Title: Composition, Colonization, and Succession of Trematode Parasites in Estuarine Snail Populations
Date: 06/2019 – 08/2022
Principal Investigators: Lauren Dykman
Affiliation: Woods Hole Oceanographic Institution
Email: ldykman@mit.edu
Summary: Hosts function as patchy islands of habitat for parasites. The balance between the colonization and extinction of parasites on individual hosts helps determine the abundance of parasites in host populations. Parasite-host systems, therefore, are useful model systems for understanding how colonization, competition, and habitat age (in this case the age of the host) influence the number, distribution, and turnover of species in island-like systems.
I use a combination of field and laboratory experiments to understand how features of Eastern Mudsnail (Tritia obsoleta) populations (i.e., distribution, movement, and size structure) interact with the biology of their trematode parasites (i.e., colonization and competition) to determine patterns in parasite composition in snail populations in a range of estuaries, including Waquoit Bay.
In New England, nine trematode species use the Eastern Mudsnail as a first host.

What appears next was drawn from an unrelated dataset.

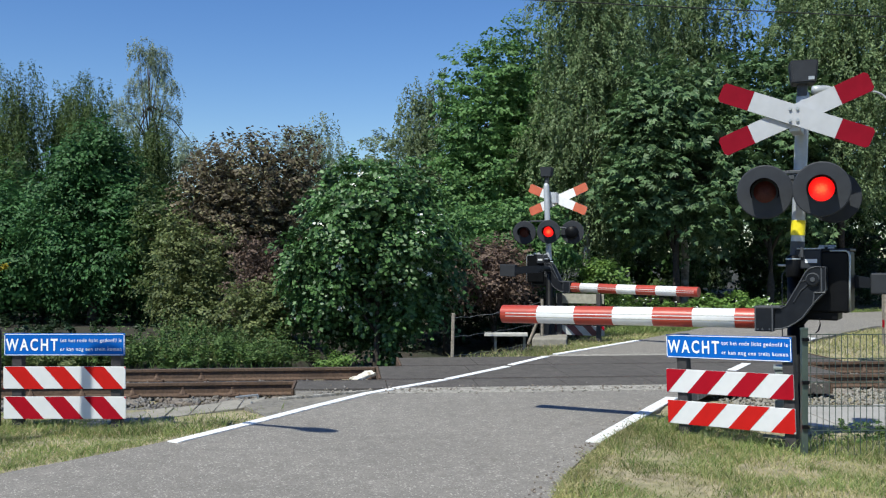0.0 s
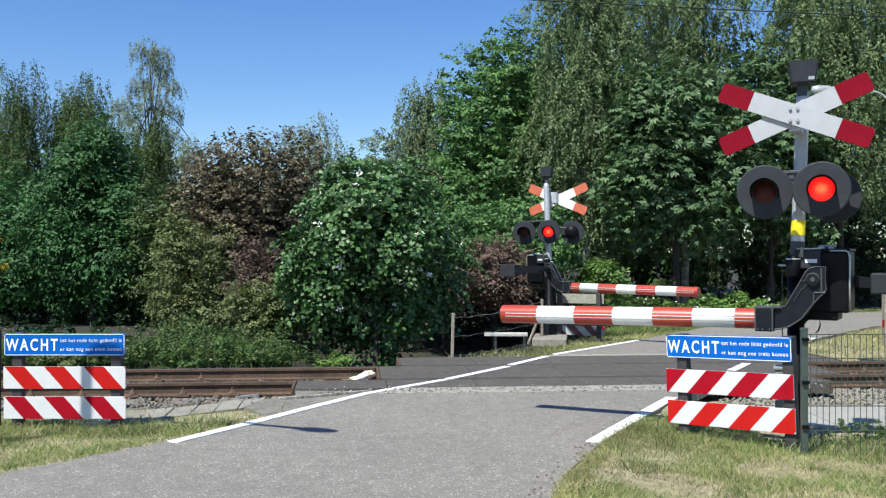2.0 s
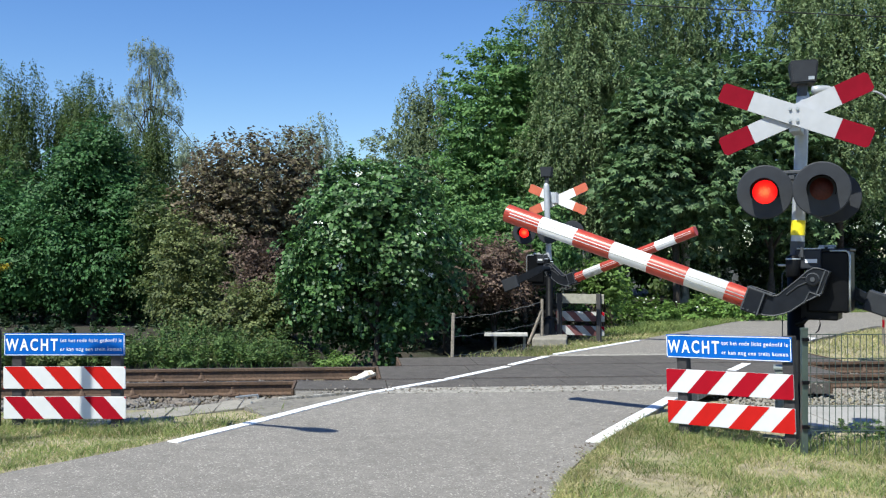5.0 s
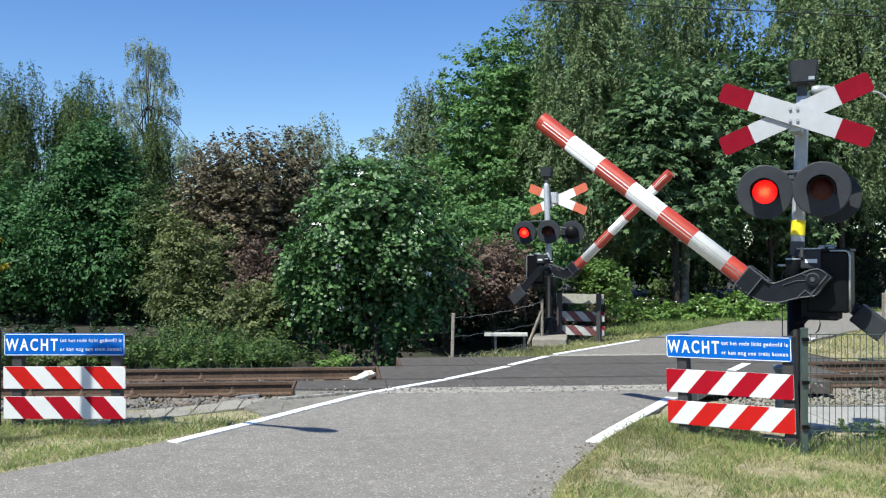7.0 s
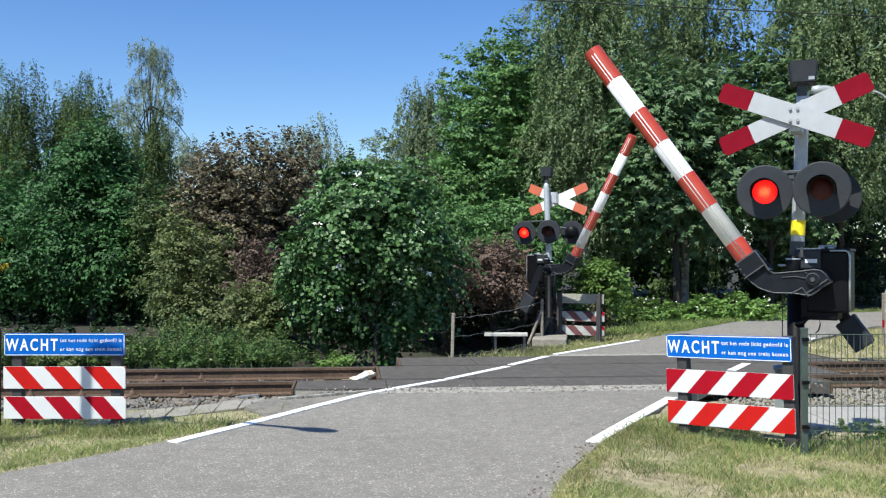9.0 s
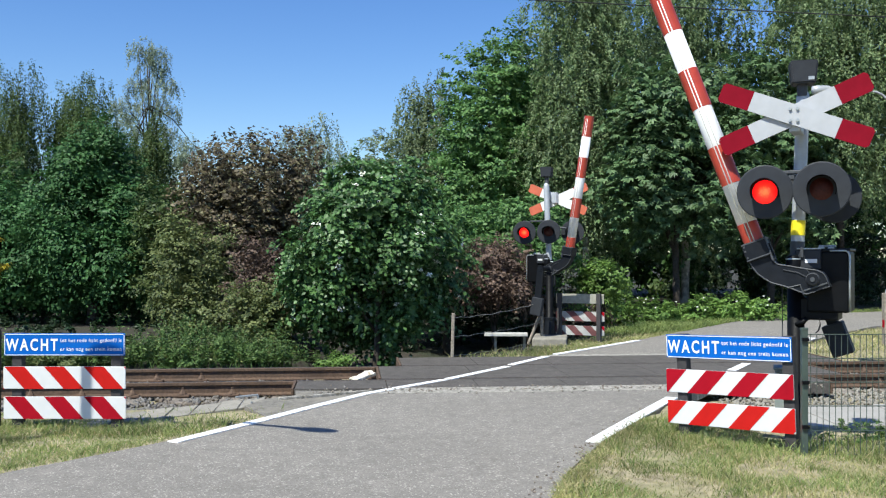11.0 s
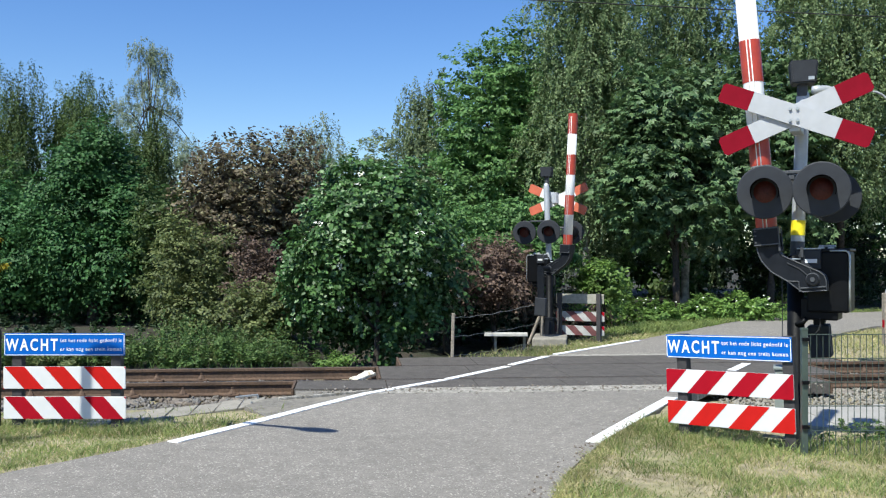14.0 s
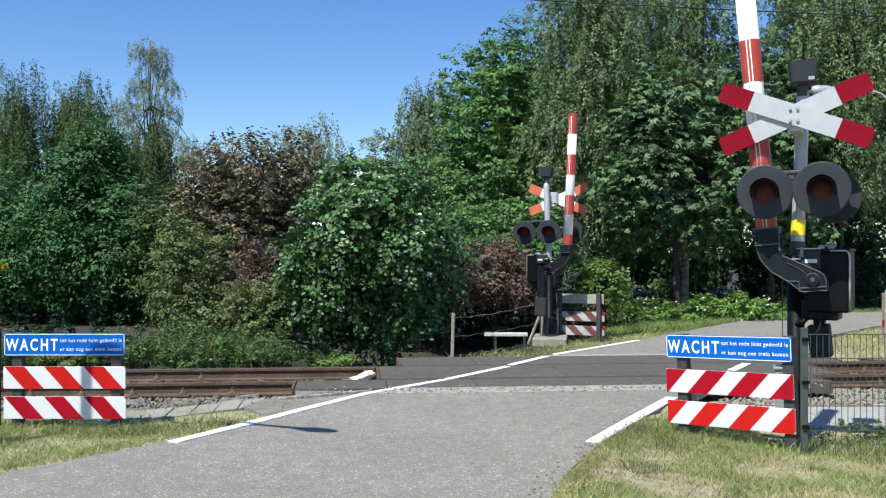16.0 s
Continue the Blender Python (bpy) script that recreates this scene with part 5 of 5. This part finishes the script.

These worms impact the snail host in a number of ways – they can change its behavior, and they also destroy its reproductive tissue, leaving the snail host sterile. My research provides important information on the dynamics of estuarine parasites in this system, which can lead to insight on ecosystem health. Since trematodes use multiple hosts from a broad range of taxa to complete their life cycle, the presence of more parasite species is a useful indicator of diverse estuarine community overall. This work also has broader application to successional and metacommunity theory, by testing fundamentals of how biological and habitat processes shape species composition in landscapes with isolated habitat patches.